Was sagt uns das über Spaniens politische Kultur?
Diese Enthüllungswelle wirft ein grelles Licht auf die politische Kultur Spaniens. In einem Land, in dem die Jugendarbeitslosigkeit bei über 25 Prozent liegt und viele junge Menschen trotz echter Abschlüsse keine Arbeit finden, gönnen sich Politiker erfundene Qualifikationen wie Bonbons aus der Pralinenschachtel. Es ist, als würde man in einem brennenden Haus über die Farbe der Vorhänge diskutieren.

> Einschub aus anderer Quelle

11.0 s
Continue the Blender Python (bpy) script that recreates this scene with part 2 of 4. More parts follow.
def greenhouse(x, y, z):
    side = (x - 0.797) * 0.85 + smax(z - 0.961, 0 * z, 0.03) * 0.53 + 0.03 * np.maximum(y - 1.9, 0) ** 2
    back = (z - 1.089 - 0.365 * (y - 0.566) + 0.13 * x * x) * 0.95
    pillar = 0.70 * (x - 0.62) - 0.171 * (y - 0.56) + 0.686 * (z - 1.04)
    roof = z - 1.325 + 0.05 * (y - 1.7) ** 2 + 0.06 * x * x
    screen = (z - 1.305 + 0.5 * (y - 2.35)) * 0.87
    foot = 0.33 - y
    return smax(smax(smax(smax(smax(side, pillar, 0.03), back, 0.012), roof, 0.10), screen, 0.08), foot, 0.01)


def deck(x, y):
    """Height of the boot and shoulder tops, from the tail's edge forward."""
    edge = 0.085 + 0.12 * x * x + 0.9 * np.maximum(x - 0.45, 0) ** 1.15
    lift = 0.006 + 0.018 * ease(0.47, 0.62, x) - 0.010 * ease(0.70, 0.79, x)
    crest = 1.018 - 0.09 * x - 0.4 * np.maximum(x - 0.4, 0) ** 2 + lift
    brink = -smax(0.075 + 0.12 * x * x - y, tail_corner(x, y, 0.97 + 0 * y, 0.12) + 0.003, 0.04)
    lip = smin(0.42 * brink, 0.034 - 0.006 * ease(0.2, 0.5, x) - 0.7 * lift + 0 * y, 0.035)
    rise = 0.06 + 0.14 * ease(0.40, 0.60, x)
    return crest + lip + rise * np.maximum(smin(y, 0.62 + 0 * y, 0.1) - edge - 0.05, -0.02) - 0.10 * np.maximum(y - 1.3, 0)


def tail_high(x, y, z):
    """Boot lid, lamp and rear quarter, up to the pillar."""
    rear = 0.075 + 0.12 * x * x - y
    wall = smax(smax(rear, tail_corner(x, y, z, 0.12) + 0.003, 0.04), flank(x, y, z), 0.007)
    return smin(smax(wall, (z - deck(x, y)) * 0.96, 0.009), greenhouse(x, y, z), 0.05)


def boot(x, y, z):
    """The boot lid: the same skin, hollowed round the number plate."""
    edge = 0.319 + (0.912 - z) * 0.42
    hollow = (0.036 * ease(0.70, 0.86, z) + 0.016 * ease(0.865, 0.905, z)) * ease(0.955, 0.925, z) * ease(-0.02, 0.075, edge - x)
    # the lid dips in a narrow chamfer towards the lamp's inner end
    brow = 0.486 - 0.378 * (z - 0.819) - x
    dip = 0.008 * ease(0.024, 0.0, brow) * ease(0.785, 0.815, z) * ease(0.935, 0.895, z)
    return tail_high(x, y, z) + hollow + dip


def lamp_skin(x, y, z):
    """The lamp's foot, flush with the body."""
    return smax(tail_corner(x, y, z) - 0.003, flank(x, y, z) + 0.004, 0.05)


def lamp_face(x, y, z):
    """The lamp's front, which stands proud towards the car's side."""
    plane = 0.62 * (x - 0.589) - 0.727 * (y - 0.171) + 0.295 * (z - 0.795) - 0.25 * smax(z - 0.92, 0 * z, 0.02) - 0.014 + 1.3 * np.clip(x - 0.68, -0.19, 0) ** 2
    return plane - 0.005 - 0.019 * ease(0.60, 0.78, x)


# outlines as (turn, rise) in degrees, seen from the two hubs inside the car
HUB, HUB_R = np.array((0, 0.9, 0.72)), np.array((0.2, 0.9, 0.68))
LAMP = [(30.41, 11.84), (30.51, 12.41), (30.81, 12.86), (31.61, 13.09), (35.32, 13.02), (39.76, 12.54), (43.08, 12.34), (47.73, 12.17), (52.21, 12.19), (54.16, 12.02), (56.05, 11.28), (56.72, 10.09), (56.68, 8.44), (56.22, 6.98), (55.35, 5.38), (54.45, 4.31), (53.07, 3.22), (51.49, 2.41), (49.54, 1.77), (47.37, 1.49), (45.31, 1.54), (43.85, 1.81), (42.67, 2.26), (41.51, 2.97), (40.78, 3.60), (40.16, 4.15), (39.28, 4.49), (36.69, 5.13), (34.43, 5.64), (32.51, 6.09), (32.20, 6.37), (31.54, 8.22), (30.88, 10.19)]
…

Die Tatsache, dass diese Lügenkonstrukte oft jahrelang unentdeckt bleiben, zeigt auch das Versagen der Medien und der Kontrollmechanismen. Wo waren die investigativen Journalisten all die Jahre? Haben sie geschlafen, oder waren sie zu sehr damit beschäftigt, über die neuesten Twitter-Eskapaden zu berichten?

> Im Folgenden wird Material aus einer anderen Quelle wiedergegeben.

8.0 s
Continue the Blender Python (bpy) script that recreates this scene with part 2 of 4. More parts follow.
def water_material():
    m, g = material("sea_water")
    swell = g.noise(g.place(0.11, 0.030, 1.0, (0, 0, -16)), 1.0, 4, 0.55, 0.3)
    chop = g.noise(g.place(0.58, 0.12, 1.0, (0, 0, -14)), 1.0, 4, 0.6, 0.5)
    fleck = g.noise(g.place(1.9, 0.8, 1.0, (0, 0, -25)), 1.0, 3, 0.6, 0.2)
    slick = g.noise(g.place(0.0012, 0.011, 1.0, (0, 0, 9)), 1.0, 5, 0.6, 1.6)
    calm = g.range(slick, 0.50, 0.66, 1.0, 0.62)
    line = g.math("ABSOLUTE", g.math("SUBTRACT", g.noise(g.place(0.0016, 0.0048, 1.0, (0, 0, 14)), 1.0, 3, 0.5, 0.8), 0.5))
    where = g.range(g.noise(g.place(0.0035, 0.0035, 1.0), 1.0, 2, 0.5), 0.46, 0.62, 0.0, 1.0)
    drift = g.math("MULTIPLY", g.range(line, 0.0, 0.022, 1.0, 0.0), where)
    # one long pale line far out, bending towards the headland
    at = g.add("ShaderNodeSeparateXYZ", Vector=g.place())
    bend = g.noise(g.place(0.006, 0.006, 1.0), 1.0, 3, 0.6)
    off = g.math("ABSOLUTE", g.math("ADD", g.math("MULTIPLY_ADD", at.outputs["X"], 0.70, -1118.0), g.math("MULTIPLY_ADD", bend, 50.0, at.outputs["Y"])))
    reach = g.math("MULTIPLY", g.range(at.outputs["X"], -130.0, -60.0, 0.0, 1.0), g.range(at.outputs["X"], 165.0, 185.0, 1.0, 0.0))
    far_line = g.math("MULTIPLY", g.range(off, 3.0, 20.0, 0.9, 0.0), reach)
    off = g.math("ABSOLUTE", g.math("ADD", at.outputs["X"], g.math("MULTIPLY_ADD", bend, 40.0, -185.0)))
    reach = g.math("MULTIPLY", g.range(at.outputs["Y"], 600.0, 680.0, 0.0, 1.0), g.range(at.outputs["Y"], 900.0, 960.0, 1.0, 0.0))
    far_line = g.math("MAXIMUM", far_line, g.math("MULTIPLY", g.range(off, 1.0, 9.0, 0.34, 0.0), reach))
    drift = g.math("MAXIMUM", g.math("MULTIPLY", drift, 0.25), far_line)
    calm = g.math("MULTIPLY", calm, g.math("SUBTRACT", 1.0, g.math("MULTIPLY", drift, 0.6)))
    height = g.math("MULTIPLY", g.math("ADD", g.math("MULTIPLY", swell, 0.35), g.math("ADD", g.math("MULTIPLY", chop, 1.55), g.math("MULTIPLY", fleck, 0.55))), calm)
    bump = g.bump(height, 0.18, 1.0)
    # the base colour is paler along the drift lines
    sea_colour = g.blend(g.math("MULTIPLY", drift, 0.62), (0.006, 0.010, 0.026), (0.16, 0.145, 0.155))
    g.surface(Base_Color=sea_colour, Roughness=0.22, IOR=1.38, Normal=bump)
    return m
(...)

Immerhin zeigt die aktuelle Entwicklung, dass es noch Hoffnung gibt. Die Tatsache, dass einige Politiker tatsächlich zurücktreten – wenn auch erst nach ihrer Entlarvung – deutet auf einen zaghaften Wandel hin. In der Vergangenheit hätten sie sich vermutlich an ihre Posten geklammert und behauptet, die Medien würden eine Hexenjagd veranstalten.
Ein Blick über die Pyrenäen
Während in Spanien Politiker reihenweise ihre Lebensläufe "korrigieren", kann man sich des Eindrucks nicht erwehren, dass dieses Phänomen kein rein spanisches Problem ist. Auch in Deutschland kennen wir Fälle von geschönten Lebensläufen und plagiierten Doktorarbeiten. Der Unterschied? Bei uns tritt man meist erst zurück, wenn der öffentliche Druck unerträglich wird, während in Spanien gerade eine Art kollektive Beichte stattzufinden scheint.
Vielleicht sollten wir aus dieser spanischen Lektion lernen. In einer Zeit, in der Authentizität immer wichtiger wird, wirken aufgeblasene Lebensläufe wie Relikte aus einer vergangenen Ära. Die Bürger haben genug von Politikern, die ihnen Sand in die Augen streuen. Sie wollen echte Menschen mit echten Qualifikationen, die echte Probleme lösen.
Die spanische Bildungslügen-Welle könnte der Anfang einer überfälligen Säuberung sein. Oder sie verpufft wie so viele Skandale zuvor im politischen Tagesgeschäft. Die Zeit wird zeigen, ob Spaniens Politiker wirklich etwas gelernt haben oder ob sie nur gelernt haben, beim nächsten Mal besser zu lügen.